# Fake batteries



## NaZa05 (26/6/19)

Hi guys and gals 

I’m not sure if anyone can help. I bought these from a vendor on this forum and before I go back to them I would like to know if these are real or fake

I’m getting a weak battery notification on all 5 30Q cells I bought and some of them even on a full charge. I Vape at 50w on a single battery on 2 separate Dna75c’s 

My old 30Q’s that are still in rotation in the same mods and work perfectly fine without any weak battery warnings.

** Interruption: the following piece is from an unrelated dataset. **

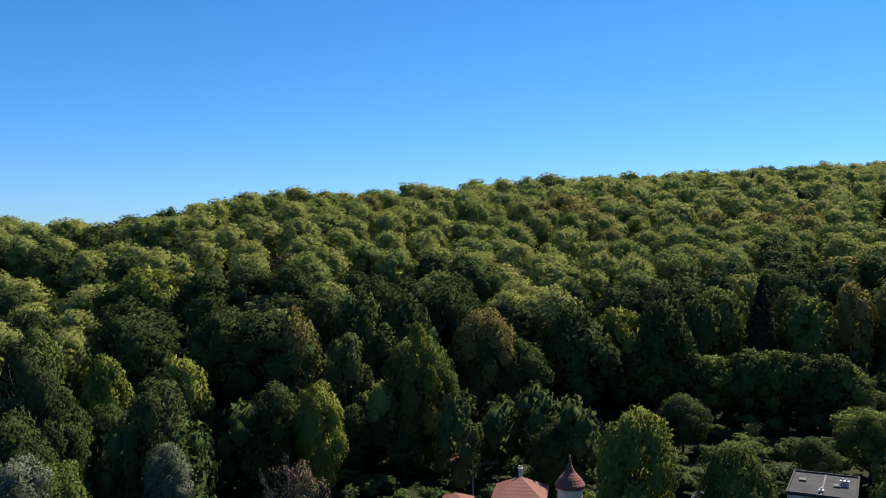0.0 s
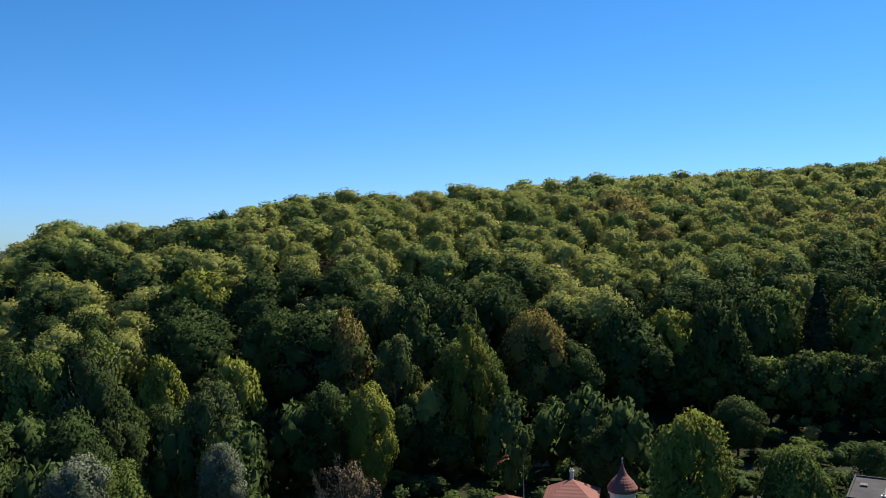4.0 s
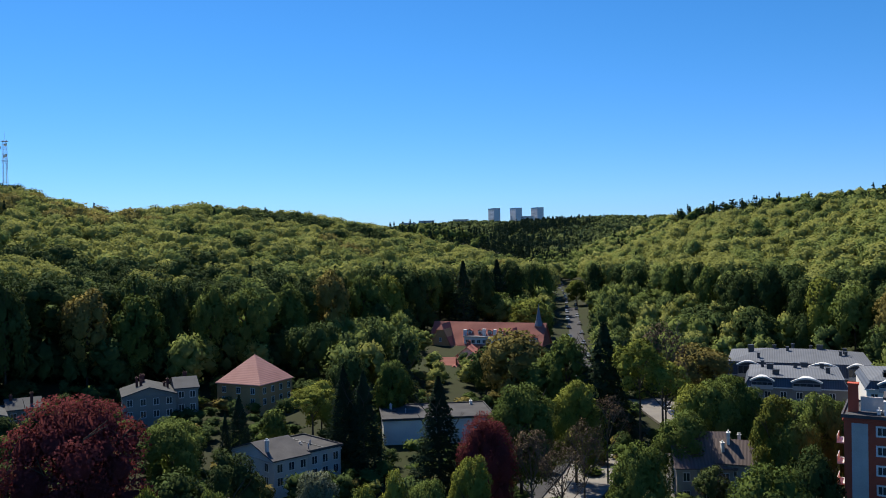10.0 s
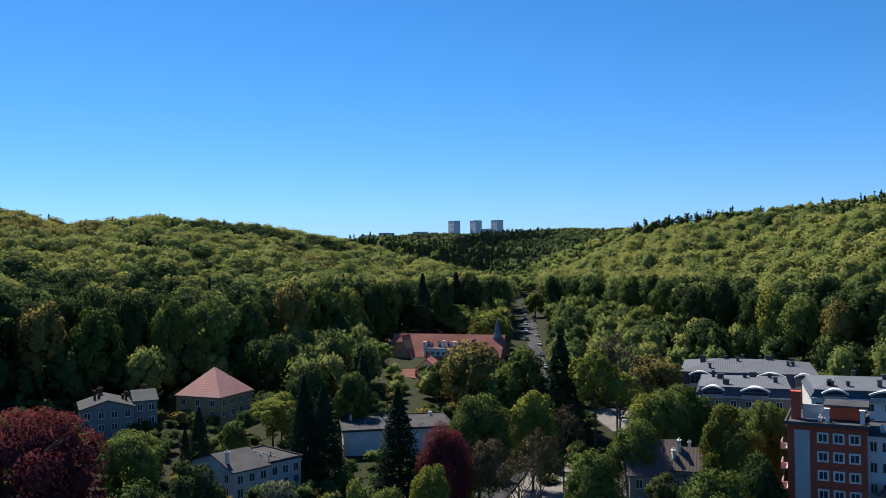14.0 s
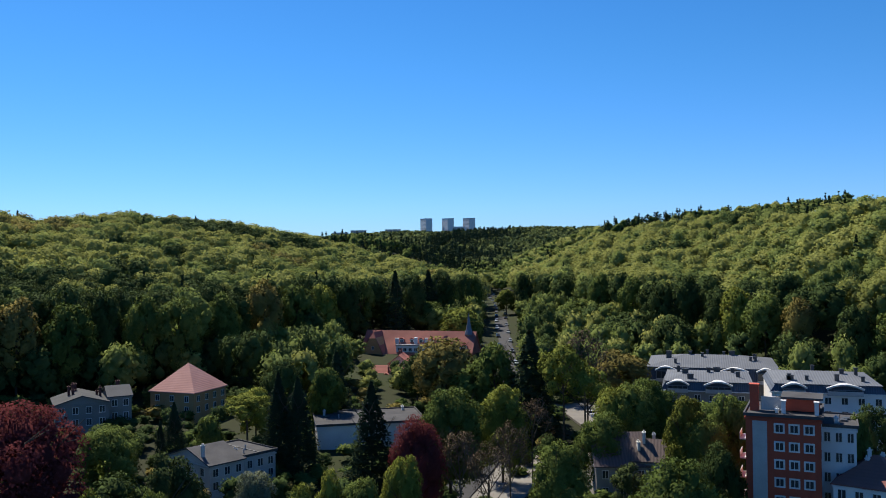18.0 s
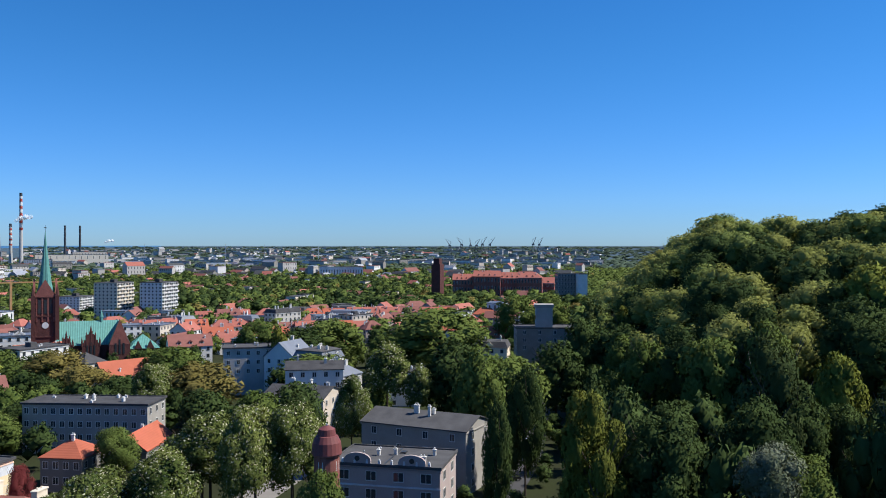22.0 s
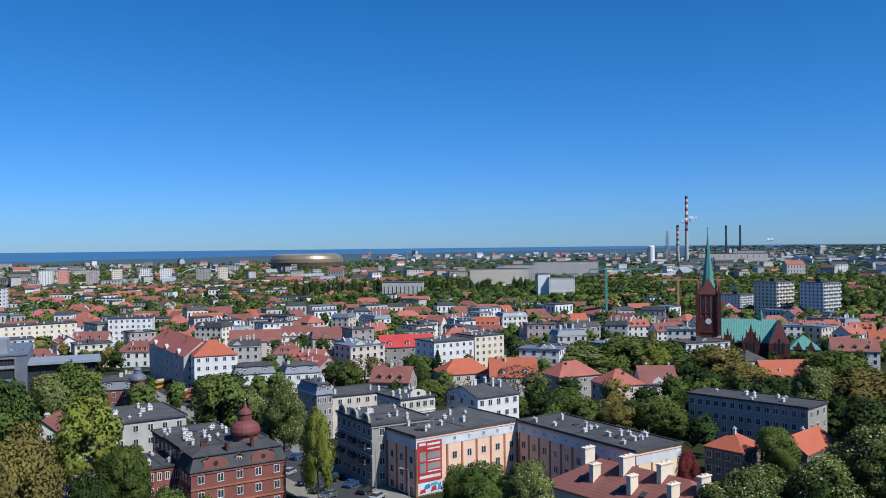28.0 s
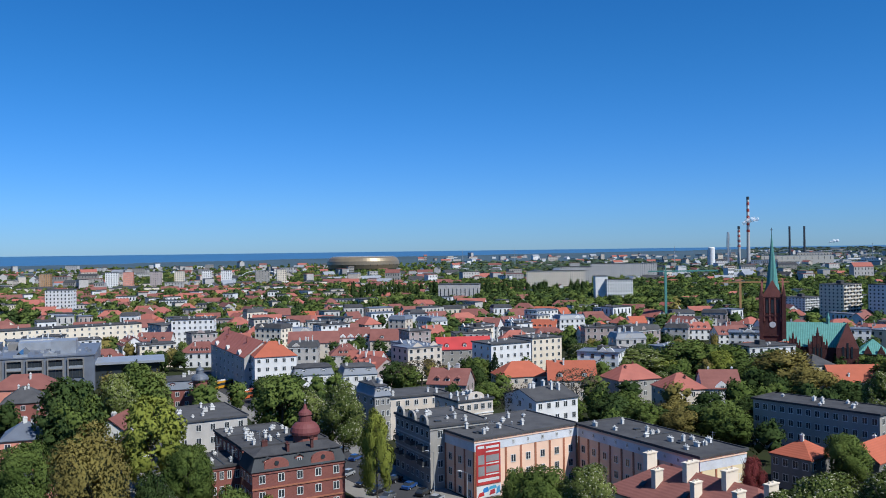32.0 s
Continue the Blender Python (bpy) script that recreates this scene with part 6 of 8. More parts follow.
# ---- garden trees and undergrowth at the foot of the hills ----
TAKEN += [(138, 37, 13), (163, 37, 9), (215, 19, 15), (232, 27, 9)]
rg_ = np.random.default_rng(5)
HOTEL = (-75.4, -67.0)
BUSHY = [crown(13, 900, 0.032, "round", 830 + i, 0.70) for i in range(4)]
x, y, az, r = scatter(-112, 45, 92, 560, 6.5, rg_, lambda a, d: (d < np.where(a > 34, 235, foot(a) + 6)) & ((d < 235) | (np.abs((a + 77.4) * d * 0.01745) > 9.5)))
k = thin(x, y, 6.6)
x, y, az, r = x[k], y[k], az[k], r[k]
made, tx, ty, th = 0, [], [], []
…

I have weighed the batteries and taken a picture of the code as well but I am not finding much info online to determine if they real or fake. Any other way to check?


----------



## XtaCy VapeZ (26/6/19)

Im sure a battery guru will pop by soon

Reactions: Winner 1


----------



## CTRiaan (26/6/19)

50W on a 15A battery?

What is your coil resistance?

Reactions: Like 1


----------



## CTRiaan (26/6/19)

Actually, on a regulated mod the resistance doesn't matter.

Watts/number of batteries/voltage cutoff level/efficiency = Amps per battery

50/1/3/0.85=19.6A
which is more than the 30Q's 15A rating.

Reactions: Like 1


----------



## CTRiaan (26/6/19)



Reactions: Winner 1


----------



## Pho3niX90 (26/6/19)

From the pics, it points to fake batteries, as samsung is very specific on the weight of 30Qs.

In this instance, they are too light.

Reactions: Like 2 | Informative 2


----------



## Pho3niX90 (26/6/19)

Here is a post regarding 30Qs
https://www.ecigssa.co.za/samsung-30q-spot-the-fake.t56565/

Reactions: Like 4 | Winner 1 | Thanks 1


----------



## Silo (5/7/19)

I am certain I have the same exact battery. I use a mech though, but they seem real weak. I don't have a scale to weigh the difference unfortunately.

The one on left is from an online vendor, the one on right from Vapeking.

For the one on the left the printing inside, is the exact same as yours.

The one on the left seems to protrude more at the top than the other as well.


----------



## Raindance (6/7/19)

Look for the top number below which is printed towards the top (+) side of the cell and is visible through the wrapping. If it ( the second digit in the top line)is not a zero its not a 30Q. Does not mean it can not be forged though.



Regards

Reactions: Informative 1


----------



## Vilaishima (7/7/19)

Silo said:


> I am certain I have the same exact battery. I use a mech though, but they seem real weak. I don't have a scale to weigh the difference unfortunately.
> 
> The one on left is from an online vendor, the one on right from Vapeking.
> 
> ...



The one on the left is a fake.


----------